Come si arriva alla partita del 29 novembre

Sarà una partita normale anche quella del prossimo 29 novembre? Dopo la sfida del 1998, Iran e Usa sul campo si affrontano soltanto nel 2000 in un'amichevole organizzata a Pasadina. Il primo aprile scorso le due nazionali vengono inserite nel girone B, insieme a Inghilterra e Galles.

Il clima in cui si arriva al nuovo confronto diretto è forse più teso rispetto a quello del 1998. In primis, per la stretta attualità. In Iran sono in corso numerose proteste popolari per via della morte di Mahsa Amini, ragazza portata via dalla polizia perché rea di non indossare correttamente il velo. Proprio per via delle proteste, alla vigilia dei mondiali sono diversi gli appelli volti a escludere la nazionale iraniana dal torneo.

In secondo luogo, perché Teheran e Washington sono di nuovo ai ferri corti.

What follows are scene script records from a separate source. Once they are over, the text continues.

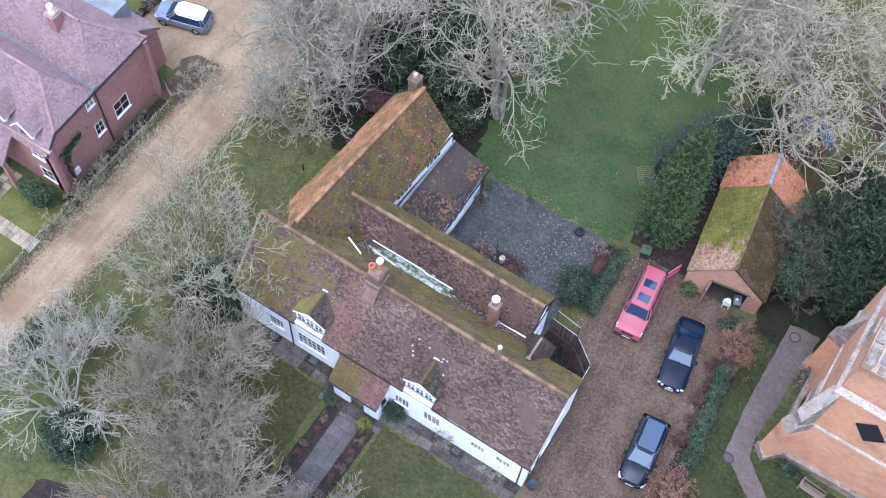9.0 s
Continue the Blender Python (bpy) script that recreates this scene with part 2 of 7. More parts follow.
M_ROOF_NEW = roof_tiles("new_orange_tiles", [(0.1, (0.26, 0.1, 0.05)), (0.45, (0.4, 0.17, 0.085)), (0.7, (0.48, 0.215, 0.11)), (0.95, (0.5, 0.26, 0.14))], moss=0.56, moss_scale=1.3, moss_cols=((0.035, 0.025, 0.016), (0.08, 0.055, 0.032)))
M_ROOF_NEI = roof_tiles("mauve_tiles", [(0.1, (0.19, 0.13, 0.122)), (0.45, (0.27, 0.185, 0.175)), (0.7, (0.33, 0.23, 0.215)), (0.95, (0.41, 0.3, 0.28))], moss=0.1)
M_RIDGE = surface("ridge_tile_clay", [(0.25, (0.06, 0.043, 0.022)), (0.5, (0.17, 0.105, 0.058)), (0.8, (0.3, 0.19, 0.115))], 2.0, 14, objects=0.28, bump=0.6, spread=0.5)
M_RIDGE_ORANGE = surface("orange_ridge_tile", [(0.25, (0.11, 0.06, 0.028)), (0.5, (0.25, 0.125, 0.06)), (0.8, (0.4, 0.215, 0.11))], 2.0, 14, objects=0.25, bump=0.6, spread=0.5)
M_RIDGE_MOSS = surface("mossy_ridge_tile", [(0.25, (0.06, 0.052, 0.016)), (0.5, (0.12, 0.09, 0.032)), (0.75, (0.22, 0.145, 0.075))], 2.0, 18, objects=0.25, bump=0.6)
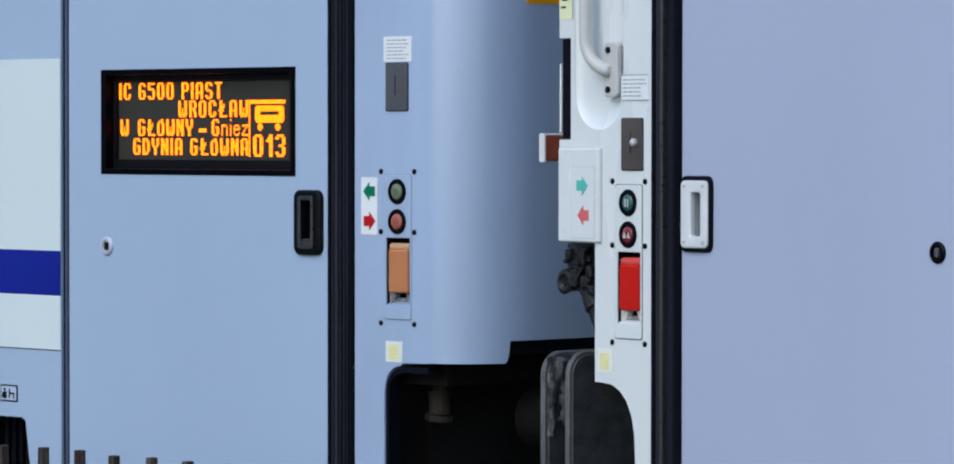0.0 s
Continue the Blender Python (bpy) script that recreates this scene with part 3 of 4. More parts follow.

Appena due anni fa, il 3 gennaio 2020, un raid statunitense a Baghdad uccide il generale iraniano Qassem Soleimani, volto popolare delle guardie della rivoluzione e artefice della politica estera del suo Paese. Un episodio vissuto in Iran come un grave affronto, quasi una dichiarazione esplicita di guerra.

A questo occorre aggiungere anche le tensioni generate dalla guerra in Ucraina, dove Teheran è il principale alleato militare della Russia, alla quale la Repubblica Islamica gira centinaia di droni.

C'è da aspettarsi un clima teso. Forse, come 24 anni fa, prevarrà alla fine l'aspetto sportivo.

Specie se le due nazionali, più forti rispetto al 1998, avranno ancora possibilità di accesso al secondo turno. Tuttavia i giorni che precederanno la sfida saranno particolari. Perché quando a incontrarsi sono Iran e Stati Uniti, per l'appunto, nulla è banale.